Siegfried Engelmann: I would say that it is closer to like maybe one-fourth or a fifth of one percent. No kidding. I mean, I've worked with a couple of kids...

David Boulton: Well, is this based on your experience or based on some research you've had access to?

Siegfried Engelmann: Well, I've worked with hundreds of kids.

David Boulton: You mean hundreds of kids that were labeled as having some learning disability or dyslexia, that once you met them the right way, given the way that they had adapted to the teaching that they had had, you were able to pull them through it?
Siegfried Engelmann: Right.

David Boulton: Oh, it's beautiful. I totally get that. I totally agree with that. So the intention is to intentionally bring about their error and help them connect the strategy that's implicit in their error making and learn through that into the mode of participation that will go past the error to the correct approach.

My comment: Prevent that error from happening.
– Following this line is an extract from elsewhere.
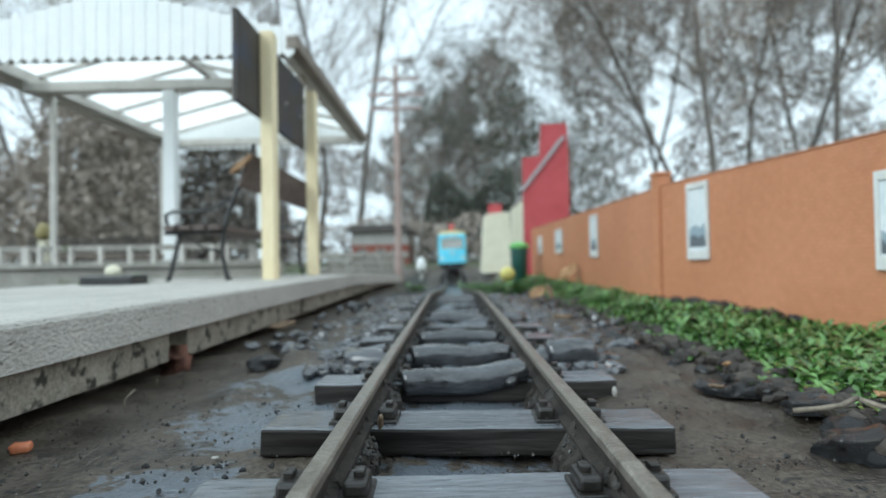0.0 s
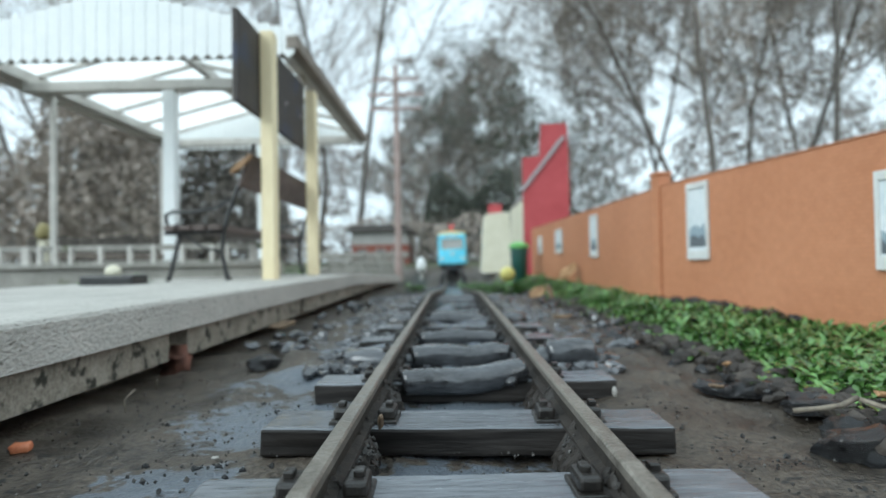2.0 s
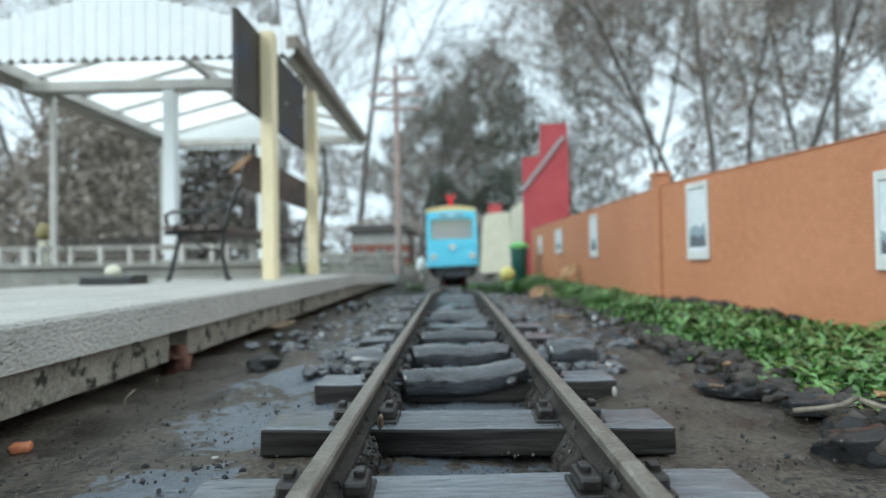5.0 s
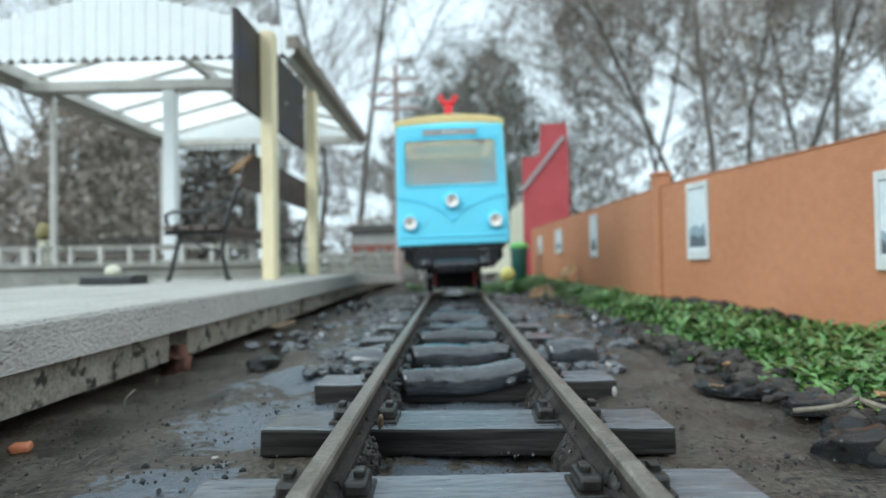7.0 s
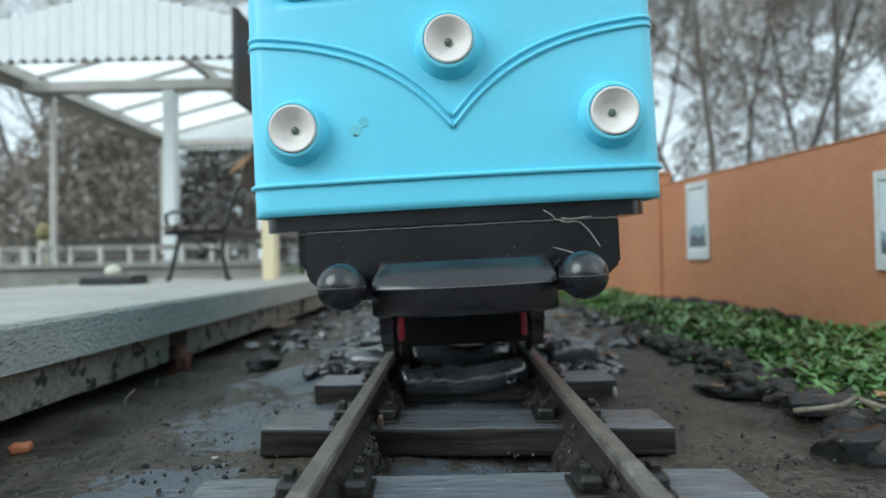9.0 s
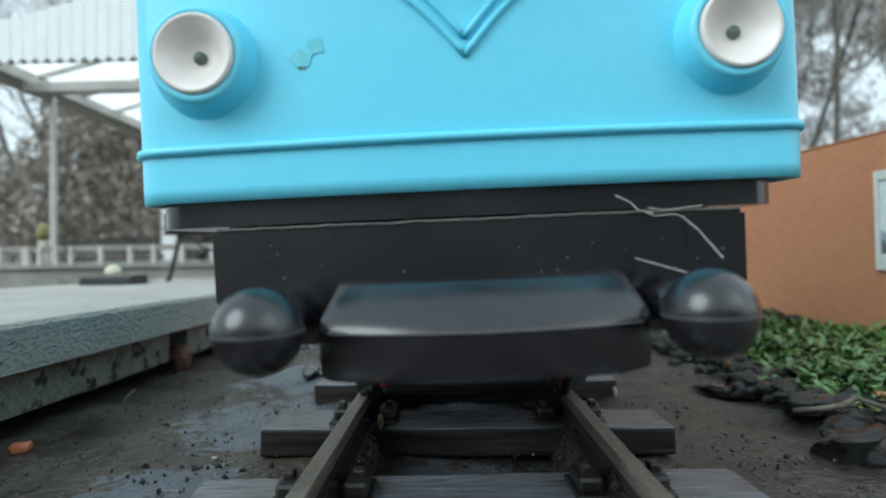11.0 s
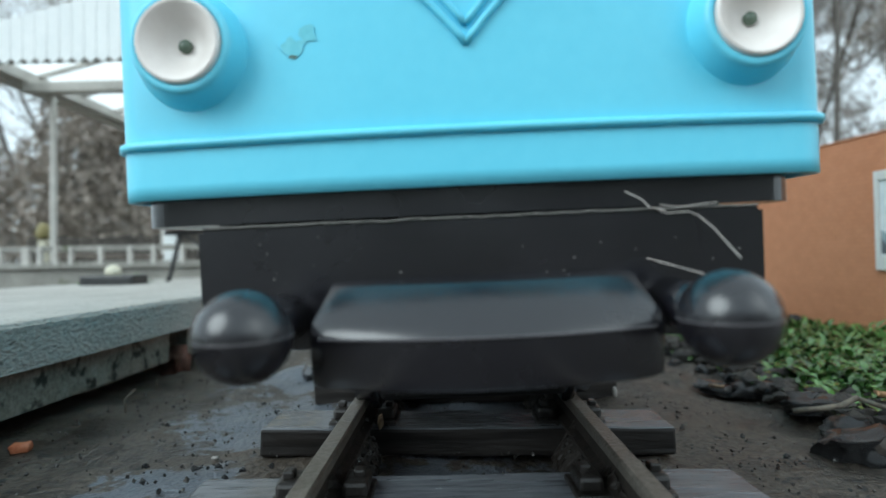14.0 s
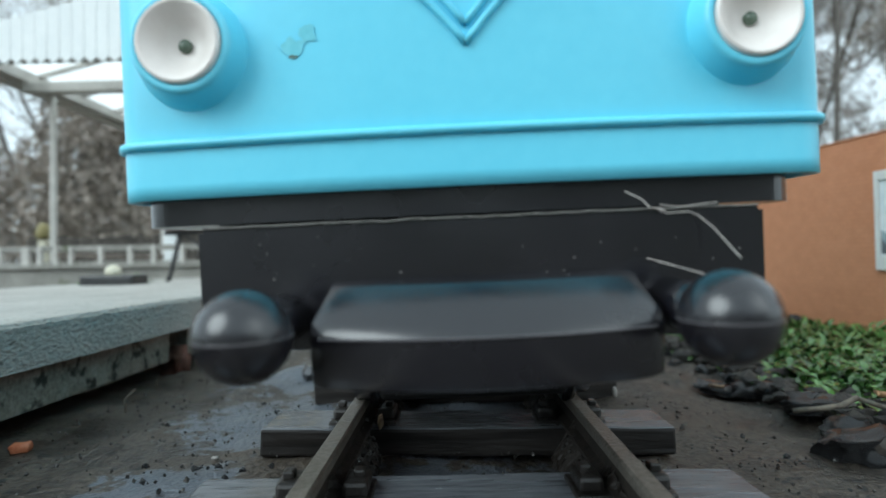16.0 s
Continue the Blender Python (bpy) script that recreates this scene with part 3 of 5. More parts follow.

Get it right from the word ‘GO’. Why feed someone poison and then give them medication to ‘cure’ their illness?

Here is something relevant I read a few days ago from Dr.Selznick’s blog.

1.10.2017
 “Identifying a label for student’s type of learning disability is not the key issue.  Use of the label dyslexia may not even be necessary.  Describing the phenomena observed in the child should be the goal of the diagnostic assessment, especially in an area as muddled as this one.”

If it is decided to use the diagnostic label dyslexia, then it is critical to identify, the particular symptoms the student exhibits”. (Regina Richards, in “Dyslexia Testing: A Process Not a Score”)

If I say “the child is dyslexic,” I’m not sure that tells me what to do next.
What’s the nature of the difficulty?  What are we targeting?  Where is the zone of competence?  How mild, moderate or severe is the problem.

There are so many more dots to connect but for now let me end with what Tim Conway Ph.D. said in a comment (see my previous post) on this:

“What was not stated in my TEDx talk is that our 5-year, and $1Million US study on early intervention of reading disabilities showed that if the “NOW! Foundations for Speech, Language, Reading and Spelling” program were implemented in classrooms across the USA, then 97.6% of students would read on grade level by grade 2.”

Most of these guys are only keen on marketing their ‘wares’ but the message is clear. 

I am grateful to Dr. Joe Torgesen, Prof. James Chapman, Dr. David Kilpatrick and Dr. Richard Selznick for having indulged me when I wrote to them.